Le gars dans la cinquantaine serait comme un bateau à la dérive qui a finalement trouvé un endroit paisible pour venir s’ancrer. Il me parlerait de la femme avec qui il vit, de la petite fête organisée dans sa nouvelle maison par les membres de sa famille pour fêter ses 50 ans, de l’emploi qu’il a perdu et de l’autre qu’il a trouvé, des dialogues qu’il a écrits pour ses étudiants qui sont devenus des outils d’apprentissage pour les employés de la Fonction publique qui apprennent le français. Il me parlerait de ses dix ans de sobriété et du chalet où il va faire du kayak. Il me parlerait très peu de l’essentiel mais je sentirais qu’il a retrouvé une certaine stabilité et qu’il est beaucoup plus en harmonie avec ce qui se passe à l’intérieur et à l’extérieur de lui. Et moi, je l’écouterais d’une oreille attendrie en me disant que c’étaient là de bien belles années.

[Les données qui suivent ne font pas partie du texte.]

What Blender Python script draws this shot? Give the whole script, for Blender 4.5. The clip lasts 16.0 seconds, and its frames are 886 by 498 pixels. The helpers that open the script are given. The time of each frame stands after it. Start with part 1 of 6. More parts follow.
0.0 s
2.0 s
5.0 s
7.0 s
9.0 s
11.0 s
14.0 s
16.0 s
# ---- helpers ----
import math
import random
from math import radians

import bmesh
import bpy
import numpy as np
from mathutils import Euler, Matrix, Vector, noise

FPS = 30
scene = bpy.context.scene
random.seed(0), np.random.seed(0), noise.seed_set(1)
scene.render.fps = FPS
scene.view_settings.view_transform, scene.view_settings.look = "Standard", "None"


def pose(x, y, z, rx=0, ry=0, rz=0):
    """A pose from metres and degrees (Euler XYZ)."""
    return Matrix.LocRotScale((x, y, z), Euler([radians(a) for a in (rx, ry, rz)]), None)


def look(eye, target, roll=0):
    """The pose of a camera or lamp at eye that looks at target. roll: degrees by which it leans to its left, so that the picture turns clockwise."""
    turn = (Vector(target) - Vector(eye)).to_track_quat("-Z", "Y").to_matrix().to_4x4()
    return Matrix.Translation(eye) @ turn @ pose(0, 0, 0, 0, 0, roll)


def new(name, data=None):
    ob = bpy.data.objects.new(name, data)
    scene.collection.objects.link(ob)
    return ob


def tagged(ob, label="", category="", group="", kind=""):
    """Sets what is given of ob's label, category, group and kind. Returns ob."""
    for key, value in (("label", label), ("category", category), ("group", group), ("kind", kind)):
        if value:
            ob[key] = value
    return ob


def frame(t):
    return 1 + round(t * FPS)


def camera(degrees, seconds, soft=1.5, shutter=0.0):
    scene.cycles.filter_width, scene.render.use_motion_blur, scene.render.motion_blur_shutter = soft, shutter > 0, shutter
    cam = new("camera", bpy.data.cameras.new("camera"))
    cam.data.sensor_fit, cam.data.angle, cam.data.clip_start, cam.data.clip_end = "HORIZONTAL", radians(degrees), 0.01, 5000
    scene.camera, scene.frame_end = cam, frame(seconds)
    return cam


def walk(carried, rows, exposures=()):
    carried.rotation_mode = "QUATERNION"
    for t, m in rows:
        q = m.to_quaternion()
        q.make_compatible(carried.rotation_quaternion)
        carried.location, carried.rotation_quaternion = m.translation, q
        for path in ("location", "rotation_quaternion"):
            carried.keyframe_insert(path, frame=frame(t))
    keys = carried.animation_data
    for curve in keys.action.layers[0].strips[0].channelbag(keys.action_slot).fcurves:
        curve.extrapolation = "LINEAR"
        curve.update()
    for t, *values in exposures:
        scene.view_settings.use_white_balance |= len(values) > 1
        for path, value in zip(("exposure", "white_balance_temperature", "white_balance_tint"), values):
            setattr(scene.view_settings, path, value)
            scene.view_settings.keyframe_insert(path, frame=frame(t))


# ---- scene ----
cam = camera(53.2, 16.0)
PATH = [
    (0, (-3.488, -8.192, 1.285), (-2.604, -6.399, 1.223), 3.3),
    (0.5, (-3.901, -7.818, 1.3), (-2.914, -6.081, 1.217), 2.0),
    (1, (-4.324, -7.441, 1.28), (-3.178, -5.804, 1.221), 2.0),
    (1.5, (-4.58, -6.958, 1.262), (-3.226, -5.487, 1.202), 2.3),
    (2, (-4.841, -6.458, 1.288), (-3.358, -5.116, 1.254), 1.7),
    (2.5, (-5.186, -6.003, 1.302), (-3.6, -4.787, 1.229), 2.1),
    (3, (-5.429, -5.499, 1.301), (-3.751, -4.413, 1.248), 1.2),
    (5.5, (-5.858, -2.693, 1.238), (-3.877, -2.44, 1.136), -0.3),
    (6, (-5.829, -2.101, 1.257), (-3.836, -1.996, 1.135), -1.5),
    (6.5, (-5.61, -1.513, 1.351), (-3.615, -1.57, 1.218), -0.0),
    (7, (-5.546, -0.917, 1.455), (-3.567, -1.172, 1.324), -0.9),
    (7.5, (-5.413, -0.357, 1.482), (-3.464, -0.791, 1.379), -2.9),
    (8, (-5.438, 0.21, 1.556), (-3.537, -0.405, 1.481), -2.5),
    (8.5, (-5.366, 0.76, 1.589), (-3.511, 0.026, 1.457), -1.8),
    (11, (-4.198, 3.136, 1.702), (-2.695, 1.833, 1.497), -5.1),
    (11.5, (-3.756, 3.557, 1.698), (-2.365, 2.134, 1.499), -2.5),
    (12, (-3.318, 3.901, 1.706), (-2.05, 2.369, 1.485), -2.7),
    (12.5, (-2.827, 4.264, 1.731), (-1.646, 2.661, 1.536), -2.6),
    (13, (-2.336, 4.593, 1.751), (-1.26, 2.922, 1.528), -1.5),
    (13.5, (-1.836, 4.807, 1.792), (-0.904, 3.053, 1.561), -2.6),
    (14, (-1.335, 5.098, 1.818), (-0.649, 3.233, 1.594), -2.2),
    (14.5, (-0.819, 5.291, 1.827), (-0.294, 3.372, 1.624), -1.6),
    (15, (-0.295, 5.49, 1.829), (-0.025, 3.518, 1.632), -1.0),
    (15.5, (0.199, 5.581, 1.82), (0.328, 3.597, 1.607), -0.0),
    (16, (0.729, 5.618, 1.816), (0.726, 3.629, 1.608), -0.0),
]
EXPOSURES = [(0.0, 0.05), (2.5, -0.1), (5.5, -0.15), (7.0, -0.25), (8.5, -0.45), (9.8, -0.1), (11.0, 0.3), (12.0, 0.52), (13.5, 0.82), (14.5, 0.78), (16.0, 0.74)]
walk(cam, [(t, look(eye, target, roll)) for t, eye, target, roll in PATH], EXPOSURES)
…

Le gars dans la soixantaine a vécu des deuils et il a pris sa retraite. Si je le rencontrais au début de la soixantaine, il me parlerait de son travail et de ses voyages, de la croisière aux Îles-de-la-Madeleine avec Maria, sa sœur Louise et son beau-frère Pierre, du Mexique, de la Corse, de la musique et des cigares cubains. Si je le rencontrais dans la dernière partie de la soixantaine, le gars n’aurait pas grand-chose à me dire parce que je sais très bien ce qu’il vit et comment il pense. Au lieu de parler, il préfère écrire parce qu’à force de ne pas beaucoup parler, il est devenu beaucoup à l’aise de s’exprimer par écrit qu'à l'oral. Il sait qu'il y a six personnes qui lisent régulièrement ce qu'il publie dans son blogue : trois membres de sa famille et trois ami(e)s. Il leur parle de ce qu'il a vécu, de ce qu'il pense et de comment il se sent par rapport à tout ce qui se passe dans sa vie et dans le monde. C'est devenu sa façon de rester en contact et de communiquer. Et en écrivant, il découvre de nouvelles choses et il apprend à regarder les vieilles choses d'une nouvelle façon.